Misalnya, aku sering membangunkannya di tengah malam. Minta ditemani ke kamar mandi saat aku kebelet buang air kecil. Karena jarak asrama dan kamar mandi umum memang cukup jauh. Dan aku ini, super penakut. Apalagi kalau gelap. 

Sementara, giliran Lathi yang ingin ke WC tengah malam, tidak pernah membangunkanku. 

Lathi juga selalu mendukungku dalam karir organisasi di sekolah. Aku yang super sibuk karena menjabat Sekretaris OSIS dan Ketua Club Theater selalu terbantu dengan kehadiran Lathi. Dia sudah seperti aspri yang mendampingiku kemana-mana. 

Lathi juga jadi teman curhat yang super adem karena mampu meredam amarah. Aku yang super meledak-ledak dan impulsif bisa menjadi tenang setelah curhat dengan Lathi. 

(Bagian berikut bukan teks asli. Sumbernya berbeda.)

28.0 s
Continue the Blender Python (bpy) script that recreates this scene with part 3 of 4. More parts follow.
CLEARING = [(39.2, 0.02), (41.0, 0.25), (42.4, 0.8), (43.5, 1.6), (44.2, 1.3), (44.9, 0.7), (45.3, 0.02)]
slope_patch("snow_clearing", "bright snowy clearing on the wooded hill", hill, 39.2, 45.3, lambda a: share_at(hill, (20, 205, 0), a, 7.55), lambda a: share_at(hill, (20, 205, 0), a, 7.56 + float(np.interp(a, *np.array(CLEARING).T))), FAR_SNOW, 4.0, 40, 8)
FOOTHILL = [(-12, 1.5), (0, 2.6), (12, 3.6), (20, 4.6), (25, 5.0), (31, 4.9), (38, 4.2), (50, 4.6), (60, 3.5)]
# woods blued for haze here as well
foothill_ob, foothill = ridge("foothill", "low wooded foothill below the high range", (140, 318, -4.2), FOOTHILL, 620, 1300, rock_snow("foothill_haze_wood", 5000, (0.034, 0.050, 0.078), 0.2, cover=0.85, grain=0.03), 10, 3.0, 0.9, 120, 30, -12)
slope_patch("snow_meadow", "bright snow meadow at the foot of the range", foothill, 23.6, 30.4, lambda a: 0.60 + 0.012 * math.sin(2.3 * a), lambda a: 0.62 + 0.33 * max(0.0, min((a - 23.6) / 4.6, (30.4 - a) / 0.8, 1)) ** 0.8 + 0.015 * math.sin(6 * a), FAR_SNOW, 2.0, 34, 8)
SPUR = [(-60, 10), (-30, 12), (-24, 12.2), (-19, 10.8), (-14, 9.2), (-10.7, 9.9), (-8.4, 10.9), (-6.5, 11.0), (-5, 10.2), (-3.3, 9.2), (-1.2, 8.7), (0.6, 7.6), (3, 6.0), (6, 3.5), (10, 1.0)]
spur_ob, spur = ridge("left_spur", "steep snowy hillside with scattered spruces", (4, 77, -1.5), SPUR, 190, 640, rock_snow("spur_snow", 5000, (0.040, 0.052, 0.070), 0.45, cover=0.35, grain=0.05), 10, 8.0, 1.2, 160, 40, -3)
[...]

Setelah lulus SMA di tahun 2013, Lathi kembali ke kota asalnya di Tarakan. Ia megambil kuliah Farmasi di sana. Sementara aku melanjutkan studi di Samarinda. 

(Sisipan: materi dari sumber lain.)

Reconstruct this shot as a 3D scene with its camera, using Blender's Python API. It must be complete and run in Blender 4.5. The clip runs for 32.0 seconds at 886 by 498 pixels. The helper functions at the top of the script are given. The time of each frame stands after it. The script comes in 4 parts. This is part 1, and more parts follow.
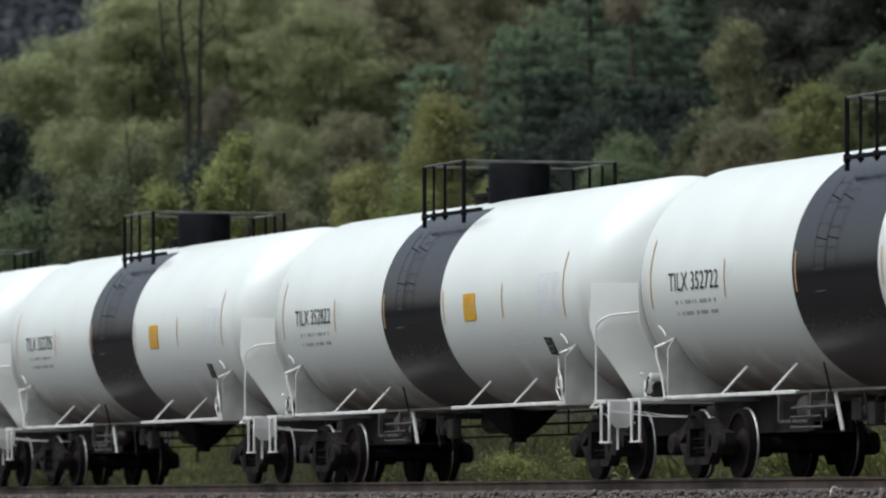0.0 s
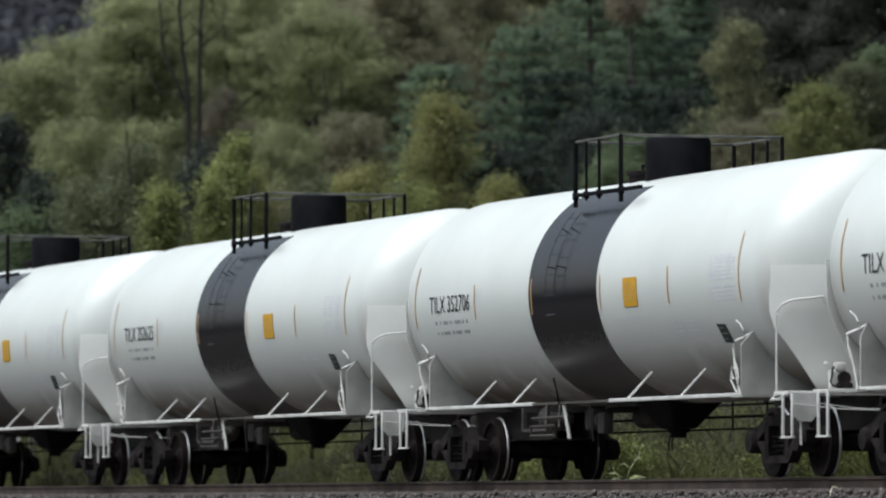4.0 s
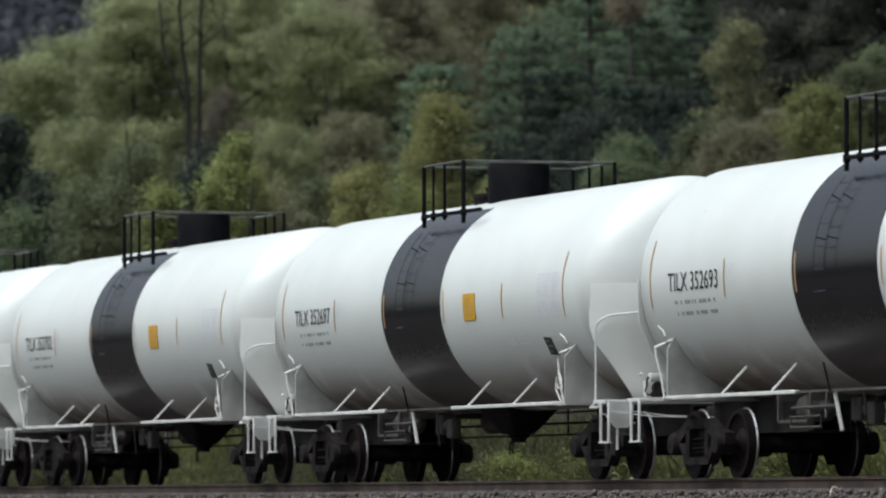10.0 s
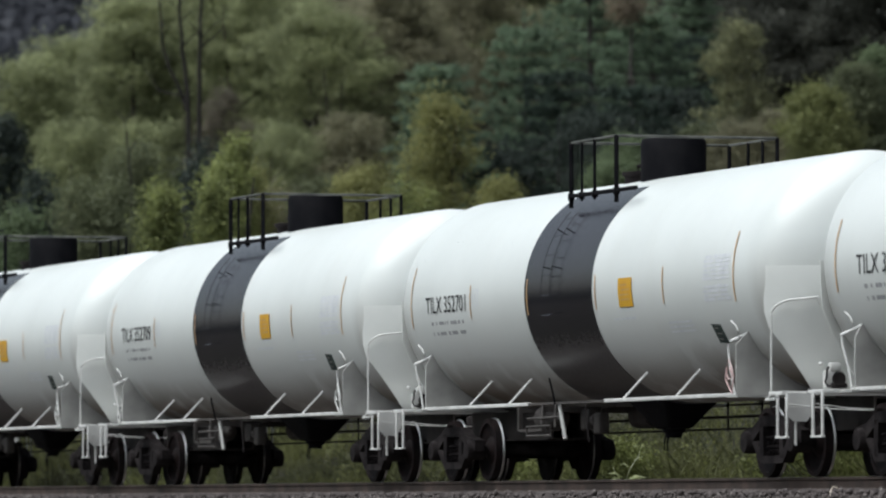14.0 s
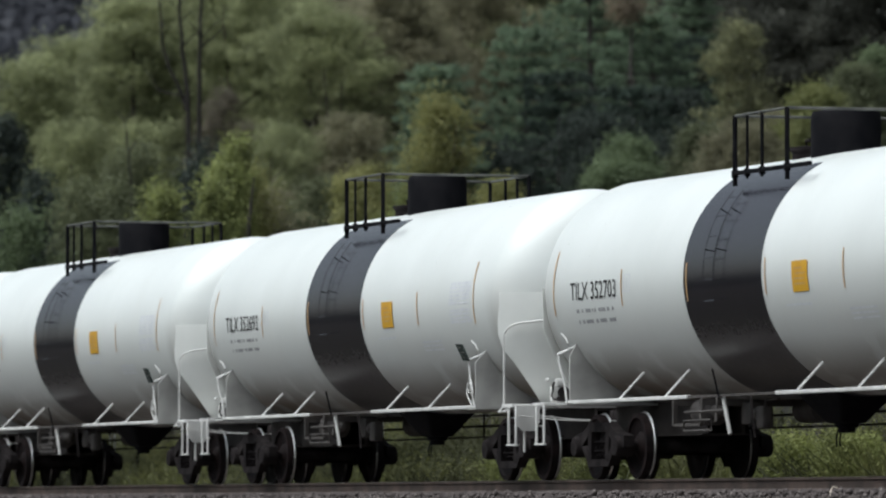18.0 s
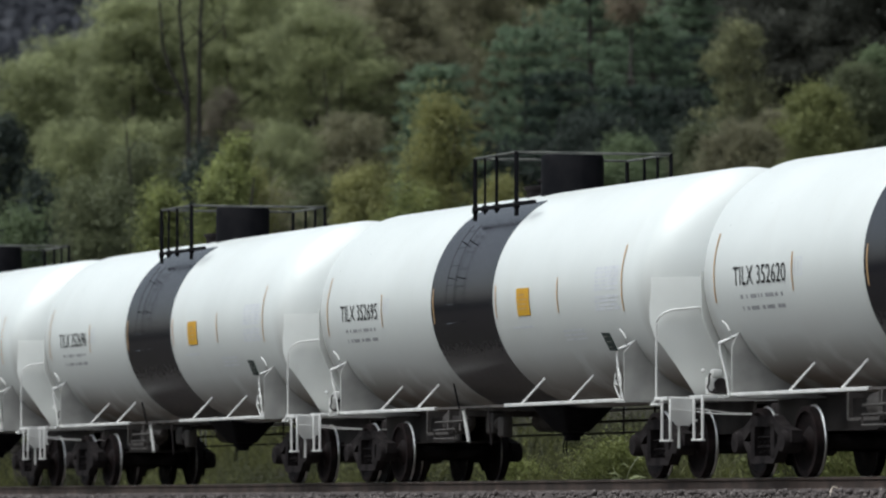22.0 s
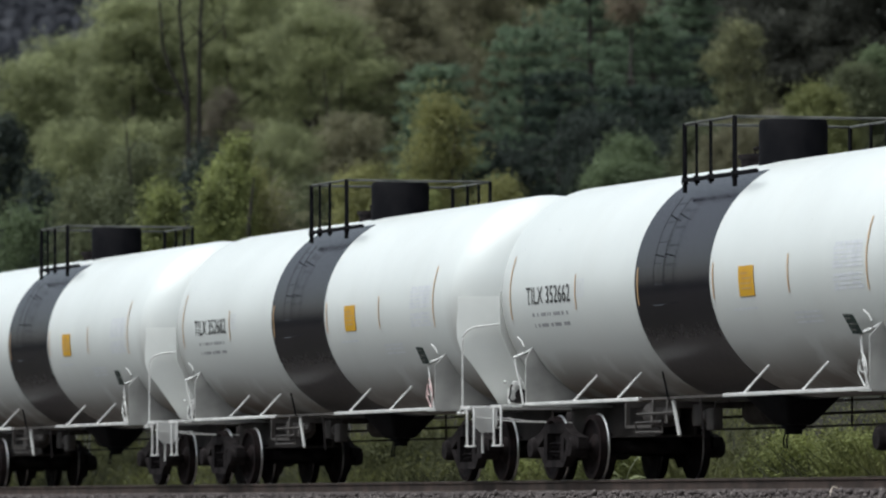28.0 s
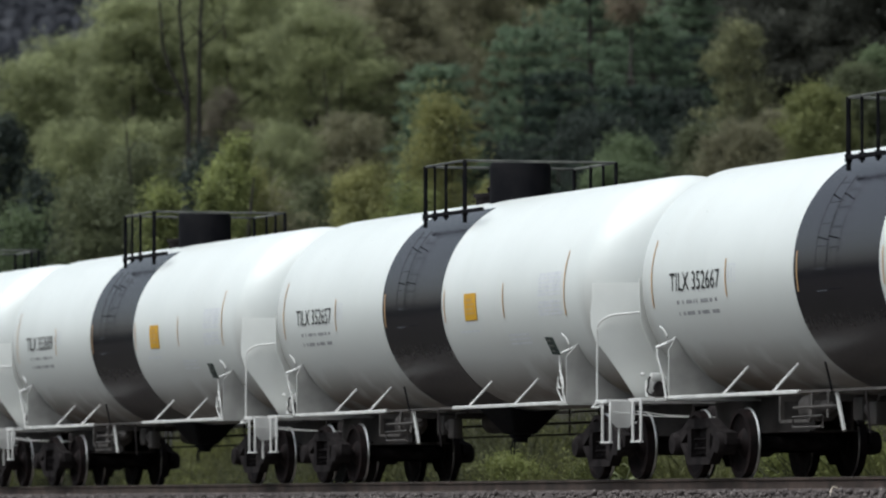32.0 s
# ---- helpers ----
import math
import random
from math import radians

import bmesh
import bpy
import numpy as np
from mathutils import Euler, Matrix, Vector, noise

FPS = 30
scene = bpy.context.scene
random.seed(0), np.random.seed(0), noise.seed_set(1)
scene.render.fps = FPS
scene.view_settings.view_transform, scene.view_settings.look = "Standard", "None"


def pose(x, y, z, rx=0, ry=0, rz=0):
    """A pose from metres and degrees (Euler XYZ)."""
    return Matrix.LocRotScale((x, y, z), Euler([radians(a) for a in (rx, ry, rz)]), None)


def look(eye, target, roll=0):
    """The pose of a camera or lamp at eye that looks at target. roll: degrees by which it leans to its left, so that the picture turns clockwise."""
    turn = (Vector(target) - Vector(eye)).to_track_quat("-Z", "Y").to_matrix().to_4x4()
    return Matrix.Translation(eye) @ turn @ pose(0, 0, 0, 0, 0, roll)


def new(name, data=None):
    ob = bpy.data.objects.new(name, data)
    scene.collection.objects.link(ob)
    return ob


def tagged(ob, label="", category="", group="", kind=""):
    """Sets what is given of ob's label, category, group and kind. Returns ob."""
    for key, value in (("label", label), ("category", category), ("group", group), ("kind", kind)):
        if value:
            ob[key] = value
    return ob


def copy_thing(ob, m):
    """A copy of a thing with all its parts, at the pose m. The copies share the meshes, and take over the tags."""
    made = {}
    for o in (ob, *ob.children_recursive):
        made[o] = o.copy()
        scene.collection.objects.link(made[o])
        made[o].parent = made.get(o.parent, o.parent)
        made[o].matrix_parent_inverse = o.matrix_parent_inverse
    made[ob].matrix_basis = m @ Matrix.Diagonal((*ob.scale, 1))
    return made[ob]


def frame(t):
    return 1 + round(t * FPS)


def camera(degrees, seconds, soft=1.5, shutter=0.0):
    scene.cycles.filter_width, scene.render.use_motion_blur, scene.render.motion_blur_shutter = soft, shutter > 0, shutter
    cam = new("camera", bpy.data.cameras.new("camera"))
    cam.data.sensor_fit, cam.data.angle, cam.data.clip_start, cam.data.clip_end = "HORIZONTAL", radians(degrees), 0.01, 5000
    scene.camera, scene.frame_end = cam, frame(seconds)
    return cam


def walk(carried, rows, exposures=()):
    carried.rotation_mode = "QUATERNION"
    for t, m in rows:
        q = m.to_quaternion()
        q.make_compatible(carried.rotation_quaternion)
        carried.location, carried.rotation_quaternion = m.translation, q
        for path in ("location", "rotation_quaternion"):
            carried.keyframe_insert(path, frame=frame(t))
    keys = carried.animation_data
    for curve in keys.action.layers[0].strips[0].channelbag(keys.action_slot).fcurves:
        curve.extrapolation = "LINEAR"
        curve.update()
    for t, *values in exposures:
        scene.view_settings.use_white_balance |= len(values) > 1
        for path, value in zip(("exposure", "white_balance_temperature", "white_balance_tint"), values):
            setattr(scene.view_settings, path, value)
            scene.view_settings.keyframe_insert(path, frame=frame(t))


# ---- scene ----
# The camera stands still beside the line, a little below the rails, with a long lens.
cam = camera(7.476, 32.0, soft=2.2)
EYE = Vector((0.0, 0.0, -0.38))
AIM = look(EYE, EYE + Vector((-95.527, 29.327, 3.796)))
walk(cam, [(0.0, AIM), (32.0, AIM)], exposures=[(0.0, 0.48, 6080, 5.5), (32.0, 0.48, 6080, 5.5)])
cam.data.dof.use_dof = True
cam.data.dof.focus_distance = 95.0
cam.data.dof.aperture_fstop = 2.4

# ---- world and light: a bright overcast autumn day ----
world = bpy.data.worlds.new("overcast_sky")
scene.world = world
world.use_nodes = True
wn = world.node_tree.nodes
wl = world.node_tree.links
bg = wn["Background"]
sky = wn.new("ShaderNodeTexSky")
sky.sky_type = "NISHITA"
sky.sun_disc = False
sky.sun_elevation = radians(58)
sky.sun_rotation = radians(173)
sky.dust_density = 4.0
sky.air_density = 1.2
sat = wn.new("ShaderNodeHueSaturation")
sat.inputs["Saturation"].default_value = 0.4
wl.new(sky.outputs["Color"], sat.inputs["Color"])
wl.new(sat.outputs["Color"], bg.inputs["Color"])
bg.inputs["Strength"].default_value = 0.076
sun = new("sun", bpy.data.lights.new("sun", "SUN"))
sun.data.energy = 2.7
sun.data.angle = radians(60)
sun.data.color = (1.0, 0.99, 0.96)
sun.matrix_world = look((0, 0, 60), (-3, 27, 0))

TRACK_Y = 30.92   # centre line of the track
CAR_L = 18.2      # car length over the couplers
TANK_R = 1.585
TANK_Z = 2.635

# ---- materials ----
def nodes_of(name):
    m = bpy.data.materials.new(name)
    m.use_nodes = True
    return m, m.node_tree.nodes, m.node_tree.links, m.node_tree.nodes["Principled BSDF"]


def ramp(n, stops):
    r = n.new("ShaderNodeValToRGB")
    el = r.color_ramp.elements
    el[0].position, el[0].color = stops[0][0], (*stops[0][1], 1)
    el[1].position, el[1].color = stops[-1][0], (*stops[-1][1], 1)
    for p, c in stops[1:-1]:
        e = el.new(p)
        e.color = (*c, 1)
    return r


def noise_tex(n, l, scale, detail=4.0, stretch=None, coords="Object"):
    tc = n.new("ShaderNodeTexCoord")
    t = n.new("ShaderNodeTexNoise")
    t.inputs["Scale"].default_value = scale
    t.inputs["Detail"].default_value = detail
    if stretch:
        mp = n.new("ShaderNodeMapping")
        mp.inputs["Scale"].default_value = stretch
        l.new(tc.outputs[coords], mp.inputs["Vector"])
        l.new(mp.outputs["Vector"], t.inputs["Vector"])
    else:
        l.new(tc.outputs[coords], t.inputs["Vector"])
    return t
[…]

Kami bertemu lagi empat tahun kemudian di 2017. Saat aku pergi ke nikahan teman SMA kami di Tarakan, Tika. 

Hal yang menandakan kedekatan kami, meski bertahun-tahun tidak bertemu dan tanpa komunikasi. Ketika bertemu kembali, tidak ada kecanggungan sama sekali. Rasanya masih sama seperti saat kami di asrama. 

Momen kebersamaan di asrama yang telah bertahun-tahun berlalu, rasanya hanya "seperti kemarin." 

Pada tahun 2020, Lathi menelponku untuk minta restu menikah. Hal yang aku pelajari, berarti aku juga harus meminta restunya saat aku menikah nanti. 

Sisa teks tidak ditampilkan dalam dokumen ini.